On my way to the airport my great aunt, Dorothy, and I discussed the troubles she and her peers had lived. She was a little girl when the Vietnam War was finally concluding after
twenty years of intense guerilla warfare. Today, with deepened division between partisan groups--democrats and republicans-- some American cities are resembling domestic war-zones. In times of trouble, I have been taught to lean on my faith. Everything around us seems questionable, but the grace of God.

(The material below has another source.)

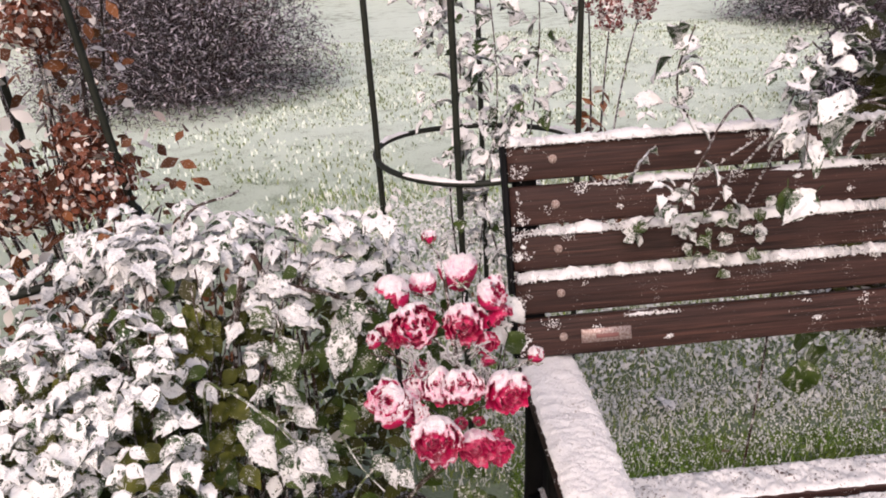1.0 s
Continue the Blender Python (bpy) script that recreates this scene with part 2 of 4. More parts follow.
def tube(g, pts, r0, r1, sides=6, slot=0, wobble=0.0):
    """A tapered round bar along points, added to g."""
    pts = [Vector(p) for p in pts]
    n = len(pts)
    verts, faces = [], []
    side = None
    for i, p in enumerate(pts):
        d = (pts[min(i + 1, n - 1)] - pts[max(i - 1, 0)]).normalized()
        if side is None:
            side = d.orthogonal().normalized()
        side = (side - d * side.dot(d)).normalized()
        other = d.cross(side)
        r = r0 + (r1 - r0) * i / max(n - 1, 1)
        for k in range(sides):
            a = 2 * math.pi * k / sides
            q = r * (1 + wobble * noise.noise(p * 90 + Vector((k, 0, 0))))
            verts.append(p + side * math.cos(a) * q + other * math.sin(a) * q)
    for i in range(n - 1):
        for k in range(sides):
            faces.append((i * sides + k, i * sides + (k + 1) % sides, (i + 1) * sides + (k + 1) % sides, (i + 1) * sides + k))
    faces.append(tuple(range(sides))[::-1])
    faces.append(tuple((n - 1) * sides + k for k in range(sides)))
    g.add(verts, faces, slot)
    return g


def curve_pts(ctrl, n=16):
    """A smooth line through control points."""
    c = [Vector(p) for p in ctrl]
    c = [2 * c[0] - c[1]] + c + [2 * c[-1] - c[-2]]
    out = []
    for i in range(1, len(c) - 2):
        for k in range(n):
            t = k / n
            a, b, d, e = c[i - 1], c[i], c[i + 1], c[i + 2]
            out.append(0.5 * (2 * b + (d - a) * t + (2 * a - 5 * b + 4 * d - e) * t * t + (3 * b - a - 3 * d + e) * t ** 3))
    out.append(c[-2])
    return out


def ribbon(g, spine, across, widths, heights, cover, seed, slot=0, sides=7):
    """A ridge of loose snow along spine, with lumps and bare stretches."""
    rows = []
    for i, p in enumerate(spine):
        q = p * 1.0 + Vector((seed, 0, 0))
        lump = min(1.15, 0.75 + 0.55 * noise.noise(q * 17) + 0.5 * noise.noise(q * 60) + 0.30 * noise.noise(q * 170))
        keep = noise.noise(q * 5.5 + Vector((9, seed, 0))) * 0.8 + noise.noise(q * 19) * 0.45 + cover
        keep += (0.30 if p.x > 1.05 else 0.0) * (1 if cover < 0.5 else 0)
        s = max(0.0, min(1.0, keep * 2.4)) * max(0.12, lump)
        rows.append((p, s))
    verts, faces = [], []
    up = Vector((0, 0, 1))
    for i, (p, s) in enumerate(rows):
        for k in range(sides):
            a = math.pi * k / (sides - 1)
            j = 1 + 0.28 * noise.noise(p * 130 + Vector((k * 0.9, seed, 0))) + 0.12 * noise.noise(p * 330 + Vector((k * 2.1, seed, 0)))
            verts.append(p + across * (math.cos(a) * widths * min(1.0, 0.35 + s) * j) + up * (math.sin(a) * heights * s * j))
    for i in range(len(rows) - 1):
        if rows[i][1] > 0.03 or rows[i + 1][1] > 0.03:
            for k in range(sides - 1):
                faces.append((i * sides + k, i * sides + k + 1, (i + 1) * sides + k + 1, (i + 1) * sides + k))
    g.add(verts, faces, slot)
    return g


def grains(g, pts, r, rng, slot=0, thin_=1.0):
    """Loose grains of snow, small uneven crystals of four faces."""
    pts = np.array([tuple(p) for p in pts])
    if not len(pts):
        return g
    r_ = np.random.default_rng(rng.randrange(1 << 30))
    n = len(pts)
    size = r * r_.uniform(0.5, 1.5, (n, 1)) * r_.uniform(0.8, 1.5, (n, 4))
    ax = r_.normal(size=(n, 3, 3))
    ax[:, 0] /= np.linalg.norm(ax[:, 0], axis=1, keepdims=True)
    ax[:, 1] -= ax[:, 0] * (ax[:, 1] * ax[:, 0]).sum(1, keepdims=True)
    ax[:, 1] /= np.linalg.norm(ax[:, 1], axis=1, keepdims=True)
    ax[:, 2] = np.cross(ax[:, 0], ax[:, 1])
    way = np.array(((1, 1, 1), (1, -1, -1), (-1, 1, -1), (-1, -1, 1))) * 0.577
    v = np.stack([pts + np.einsum('j,nji->ni', way[k], ax) * size[:, k:k + 1] for k in range(4)], 1).reshape(-1, 3)
    tri = np.array(((0, 1, 2), (0, 3, 1), (0, 2, 3), (1, 3, 2)))
    f = (np.arange(n)[:, None, None] * 4 + tri[None] + len(g.v)).reshape(-1, 3)
    g.v.extend(map(tuple, v.tolist()))
    g.f.extend(map(tuple, f.tolist()))
    g.mi.extend([slot] * len(f))
    g.uv.extend([(0.0, thin_)] * len(v))
    return g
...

We, Black people, have survived many troubles; however, my goal for us is to thrive! When
describing a leader, one must first be able to lead themselves in an upright, thoughtful manner. Because if you can not lead yourself in a positive fashion, why would others follow you if you towards a path of destruction? In short, we will witness the blind leading the blind. Leaders from the pulpit to the oval office must be held accountable. This is why I suggest we bridge ideas between the youth and elders. I’m requesting that elders speak of their wisdom and that the youth share their modern experiences. We have to facilitate the change we want to see, like Black people always have, in order to thrive; because regardless of mailing that ballot in, not one politician has explicitly stated 1) reparations for descendents of slaves 2) Black liberation 3) ending police brutality and putting our kids in cages.
All in all, my prayers are with you! Stay encouraged and optimistic, even in the face of adversity. We shall overcome.